Flame spread and interactions in an array of thin solids in low-speed concurrent flows

Flame spread in an array of thin solids in low-speed concurrent flows was investigated and numerical solved. A previous steady, two-dimensional flame-spread model with flame radiation was employed and adapted in this work. The flame structures of spreading flames between parallel solids were demonstrated and some of the features were presented, including flow channelling effect and flame radiation interactions. The channelling effect is caused by flow confinement by the presence of the other solids; the flows through the hot combustion gases are accelerated downstream drastically. Radiation interactions between flames and solids contributed to a less heat-loss system, and radiation re-absorption by flames resulted in a larger flame with higher temperature, which increased the conductive heat fluxes to the solids and flame spread rate. Consequently, the extinction limit for the interacting flames is extended beyond the low-speed quenching limit for a single flame.

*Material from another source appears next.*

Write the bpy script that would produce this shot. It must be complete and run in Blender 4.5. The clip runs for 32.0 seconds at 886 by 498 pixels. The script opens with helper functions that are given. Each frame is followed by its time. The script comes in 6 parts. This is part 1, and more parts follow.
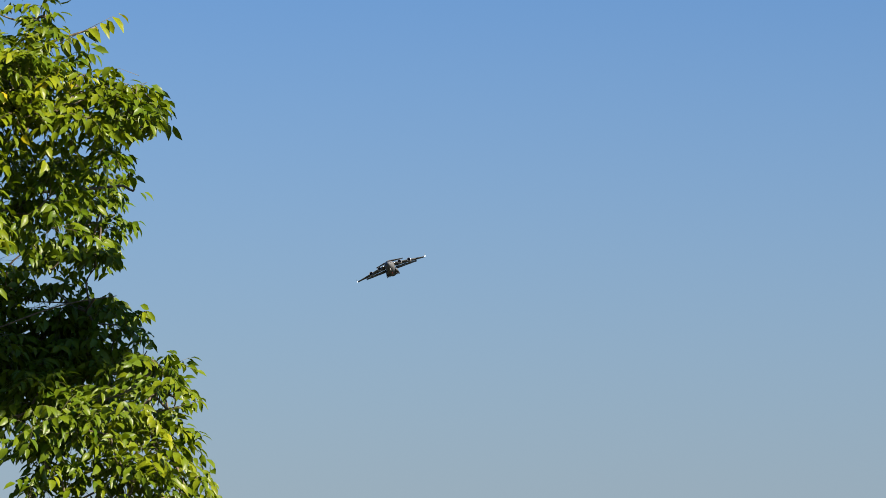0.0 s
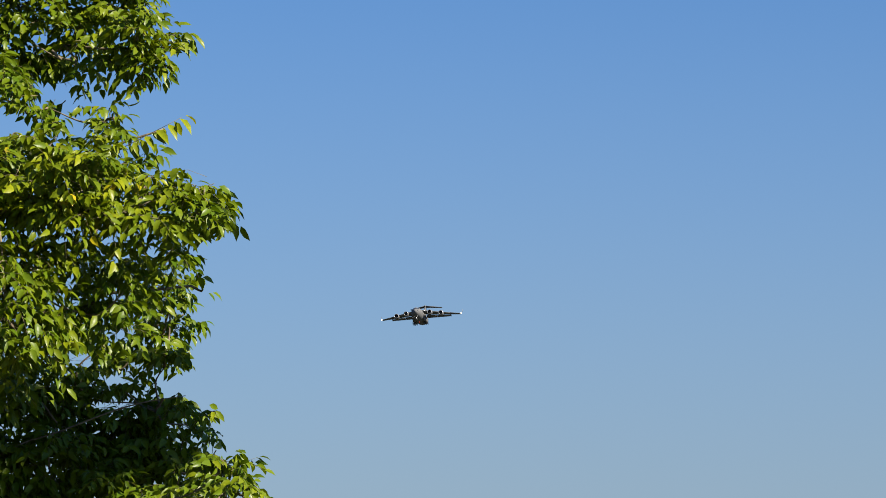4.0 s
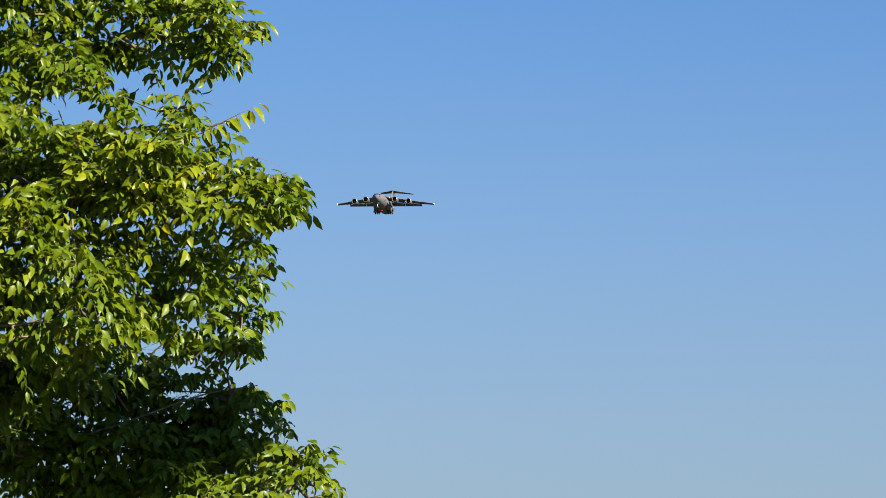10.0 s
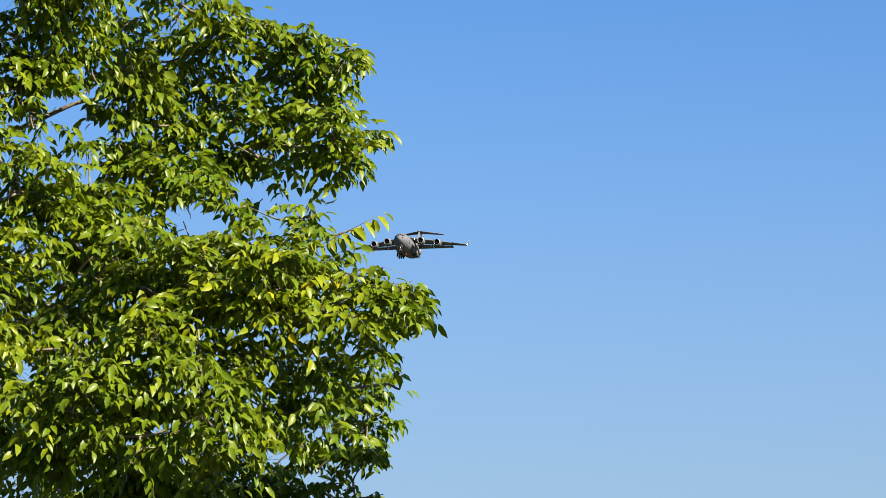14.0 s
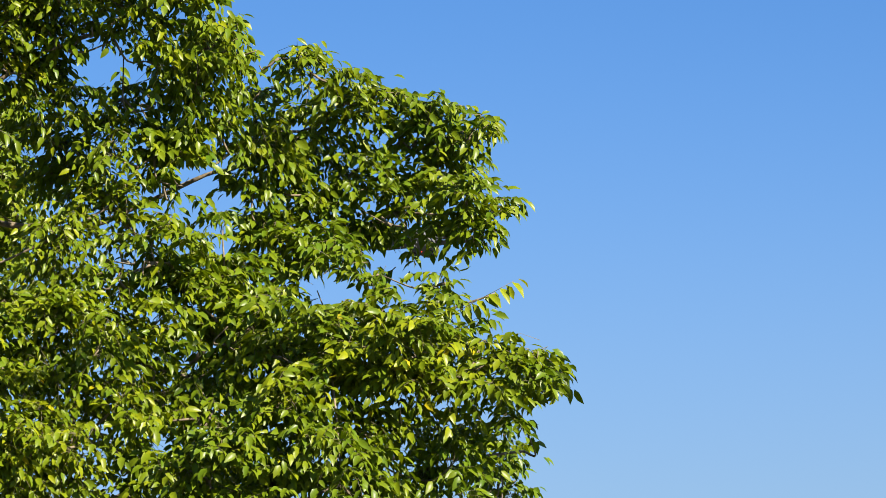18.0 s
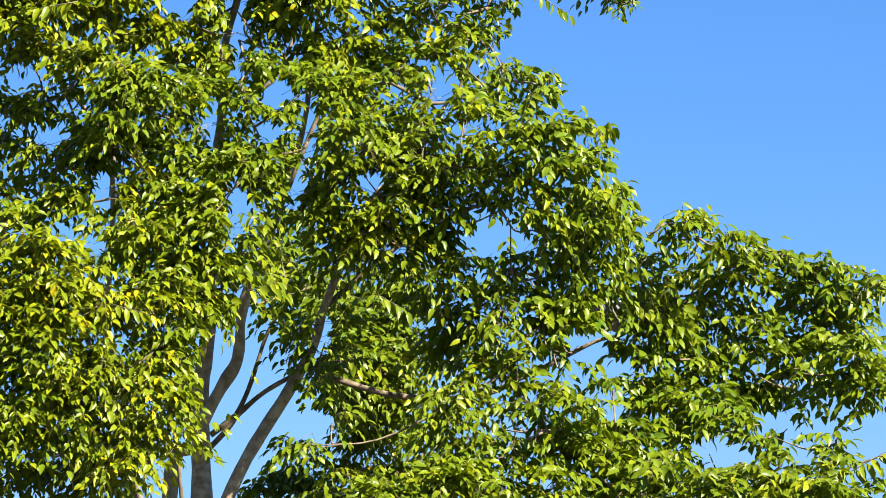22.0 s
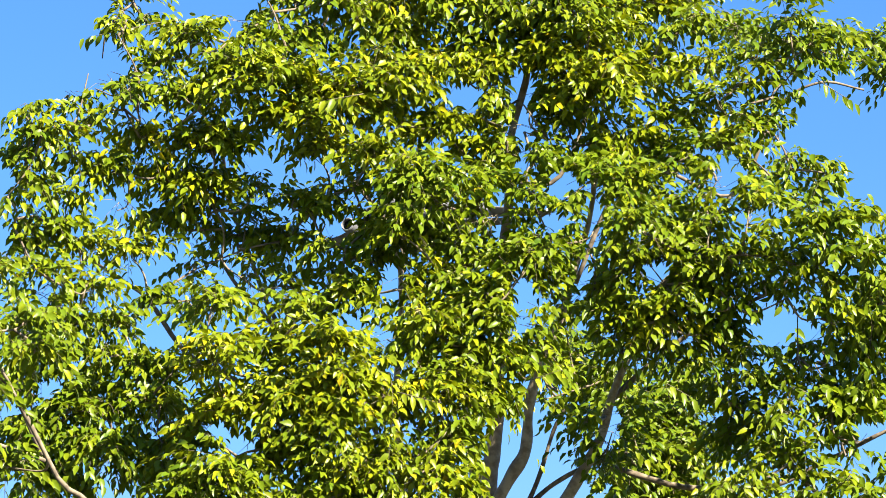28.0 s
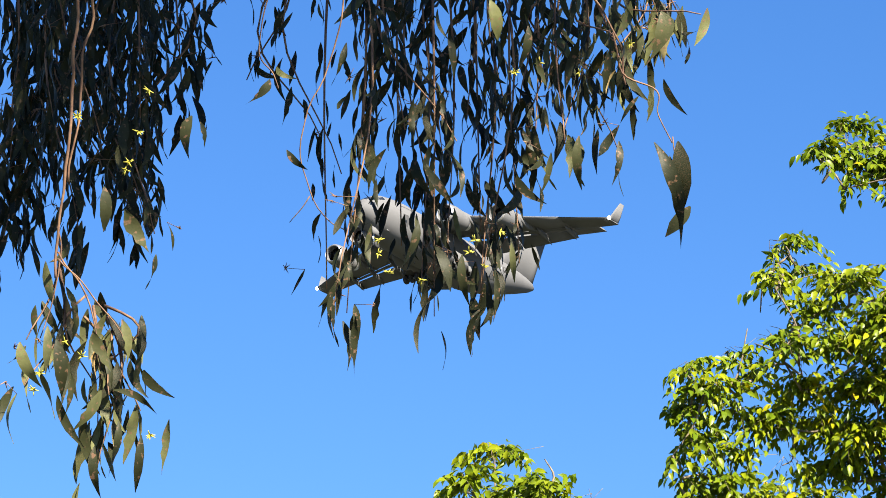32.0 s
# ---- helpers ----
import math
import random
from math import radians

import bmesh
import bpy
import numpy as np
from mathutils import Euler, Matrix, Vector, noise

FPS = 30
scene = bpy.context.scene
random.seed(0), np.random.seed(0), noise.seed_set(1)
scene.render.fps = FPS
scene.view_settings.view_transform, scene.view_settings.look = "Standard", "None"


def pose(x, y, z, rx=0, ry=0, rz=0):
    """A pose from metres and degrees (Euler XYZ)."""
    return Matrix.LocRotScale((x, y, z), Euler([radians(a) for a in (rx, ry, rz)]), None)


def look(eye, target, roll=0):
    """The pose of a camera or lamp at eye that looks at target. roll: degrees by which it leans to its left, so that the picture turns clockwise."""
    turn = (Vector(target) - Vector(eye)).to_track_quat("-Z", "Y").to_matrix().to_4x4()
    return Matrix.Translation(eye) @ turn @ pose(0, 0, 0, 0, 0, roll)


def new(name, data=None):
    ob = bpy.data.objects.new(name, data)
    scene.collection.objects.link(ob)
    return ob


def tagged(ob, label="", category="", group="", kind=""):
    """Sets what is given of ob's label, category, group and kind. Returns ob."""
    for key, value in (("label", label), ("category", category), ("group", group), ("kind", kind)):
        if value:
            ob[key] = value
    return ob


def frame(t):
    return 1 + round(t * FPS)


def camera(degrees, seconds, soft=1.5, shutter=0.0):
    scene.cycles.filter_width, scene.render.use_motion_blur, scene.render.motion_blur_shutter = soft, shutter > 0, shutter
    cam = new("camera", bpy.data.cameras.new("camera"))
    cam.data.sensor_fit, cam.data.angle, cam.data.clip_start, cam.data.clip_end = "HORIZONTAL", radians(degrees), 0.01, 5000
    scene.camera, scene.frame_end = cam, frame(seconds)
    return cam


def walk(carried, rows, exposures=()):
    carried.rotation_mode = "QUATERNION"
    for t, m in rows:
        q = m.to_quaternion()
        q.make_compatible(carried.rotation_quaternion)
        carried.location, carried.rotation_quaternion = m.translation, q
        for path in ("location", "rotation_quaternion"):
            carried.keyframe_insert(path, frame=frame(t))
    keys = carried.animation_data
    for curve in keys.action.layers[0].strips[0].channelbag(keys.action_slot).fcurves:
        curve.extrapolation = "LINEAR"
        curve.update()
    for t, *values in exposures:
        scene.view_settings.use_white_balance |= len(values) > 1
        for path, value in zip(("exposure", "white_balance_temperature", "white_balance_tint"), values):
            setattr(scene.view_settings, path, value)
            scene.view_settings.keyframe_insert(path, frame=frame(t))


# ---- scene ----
cam = camera(13.2, 32.0, soft=0.4)


def aim(x, y, z, pan, tilt, roll):
    """A camera pose: pan to the right of +y, tilt above the horizon, roll, in degrees."""
    return pose(x, y, z, 90 + tilt, 0, -pan) @ pose(0, 0, 0, 0, 0, roll)


EXPOSURES = [(0, 1.15), (4, 1.16), (8, 1.15), (9, 1.31), (11, 1.34), (13, 1.5), (18, 1.57), (20, 1.69), (21, 1.91), (24, 2.03), (29, 2.25), (30, 2.17), (31, 1.95), (32, 1.94)]
walk(cam, [
    (0, aim(0.000, -0.000, 1.600, -0.000, 6.000, 0.273)), (0.5, aim(0.008, -0.005, 1.597, -0.170, 6.269, 0.605)), (1, aim(0.009, -0.005, 1.602, -0.498, 6.525, 0.603)),
    (1.5, aim(0.010, -0.006, 1.606, -0.720, 6.497, 0.515)), (2, aim(0.008, -0.013, 1.600, -0.805, 6.538, 0.608)), (2.5, aim(0.011, -0.035, 1.601, -0.825, 6.786, 0.432)),
    (3, aim(0.019, -0.049, 1.599, -0.872, 7.103, 0.298)), (3.5, aim(0.021, -0.062, 1.603, -0.998, 7.275, -0.010)), (4, aim(0.017, -0.069, 1.595, -1.069, 7.461, 0.041)),
    (4.5, aim(0.014, -0.042, 1.611, -1.235, 7.546, 0.106)), (6.5, aim(0.030, -0.024, 1.578, -1.415, 7.385, -0.451)), (7, aim(0.042, -0.023, 1.566, -1.347, 7.303, -0.442)),
    (7.5, aim(0.042, -0.018, 1.579, -1.326, 7.282, -0.169)), (8, aim(0.037, -0.011, 1.587, -1.597, 7.356, -0.103)), (8.5, aim(0.045, -0.003, 1.581, -1.863, 7.442, -0.017)),
    (9, aim(0.047, 0.005, 1.564, -2.045, 7.501, 0.182)), (9.5, aim(0.035, 0.011, 1.572, -2.115, 7.415, 0.458)), (10, aim(0.034, 0.010, 1.577, -2.244, 7.409, 0.492)),
    (10.5, aim(0.033, 0.010, 1.564, -2.436, 7.495, 0.839)), (11, aim(0.035, 0.026, 1.579, -2.826, 7.524, 0.653)), (11.5, aim(0.025, 0.044, 1.592, -3.239, 7.920, 0.732)),
    (12, aim(0.020, 0.043, 1.588, -3.579, 8.490, 0.572)), (12.5, aim(0.017, 0.049, 1.592, -3.750, 8.737, 0.442)), (13, aim(0.003, 0.056, 1.597, -3.866, 8.830, 0.301)),
    (13.5, aim(-0.009, 0.038, 1.588, -3.907, 8.905, 0.231)), (15.5, aim(-0.060, -0.015, 1.582, -4.254, 9.289, 0.190)), (16, aim(-0.063, 0.003, 1.565, -4.627, 9.425, 0.010)),
    (16.5, aim(-0.080, 0.016, 1.569, -4.992, 9.574, -0.075)), (17, aim(-0.115, 0.047, 1.567, -5.252, 9.806, -0.085)), (17.5, aim(-0.129, 0.058, 1.566, -5.430, 9.992, -0.140)),
    (18, aim(-0.141, 0.039, 1.546, -5.549, 10.138, -0.240)), (18.5, aim(-0.148, 0.020, 1.538, -5.668, 10.234, -0.120)), (19, aim(-0.153, 0.039, 1.541, -5.917, 10.355, -0.037)),
    (19.5, aim(-0.170, 0.042, 1.542, -6.288, 10.641, -0.184)), (20, aim(-0.208, 0.021, 1.537, -6.658, 11.034, -0.540)), (20.5, aim(-0.215, -0.016, 1.533, -8.056, 11.441, -0.330)),
    (21, aim(-0.216, -0.037, 1.533, -9.354, 11.782, -0.432)), (21.5, aim(-0.216, -0.024, 1.541, -10.426, 12.201, -0.492)), (22, aim(-0.191, -0.014, 1.518, -11.253, 12.726, -0.668)),
    (22.5, aim(-0.177, -0.033, 1.529, -12.104, 13.151, -0.615)), (23, aim(-0.195, 0.008, 1.498, -12.782, 13.698, -0.714)), (23.5, aim(-0.207, 0.055, 1.503, -13.230, 14.048, -0.750)),
    (24, aim(-0.166, 0.053, 1.481, -13.671, 14.279, -1.248)), (24.5, aim(-0.168, 0.044, 1.482, -13.292, 14.081, -1.473)), (26.5, aim(-0.142, 0.021, 1.346, -13.228, 14.112, -0.068)),
    (27, aim(-0.125, 0.024, 1.308, -13.946, 14.421, -0.045)), (27.5, aim(-0.122, -0.007, 1.286, -14.722, 14.670, 0.261)), (28, aim(-0.107, 0.015, 1.336, -15.973, 14.737, 0.005)),
    (28.5, aim(-0.169, -0.035, 1.400, -16.903, 14.690, -0.440)), (29, aim(-0.237, -0.029, 1.463, -17.790, 14.671, -0.393)), (29.5, aim(-0.233, -0.009, 1.526, -18.629, 14.621, -0.200)),
    (30, aim(-0.230, 0.027, 1.590, -19.688, 14.721, 0.268)), (30.5, aim(-0.256, 0.037, 1.598, -20.553, 15.239, 0.436)), (31, aim(-0.242, -0.013, 1.570, -21.264, 16.025, 0.260)),
    (31.5, aim(-0.259, -0.012, 1.570, -22.929, 16.757, 0.482)), (32, aim(-0.264, -0.053, 1.580, -25.625, 17.685, 0.216))], EXPOSURES)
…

The influence of the separation distance on the flame spread rate was also studied, which exhibits a non-monotonic behaviour. At larger separation distance, the flame spread rate increases with decreasing the separation distance owing to the channelling effect and radiation interactions. However, at very small separation distance, the flame spreading rate decreases with decreasing the distance because of the limited space for thermal expansion and flow résistance between solids.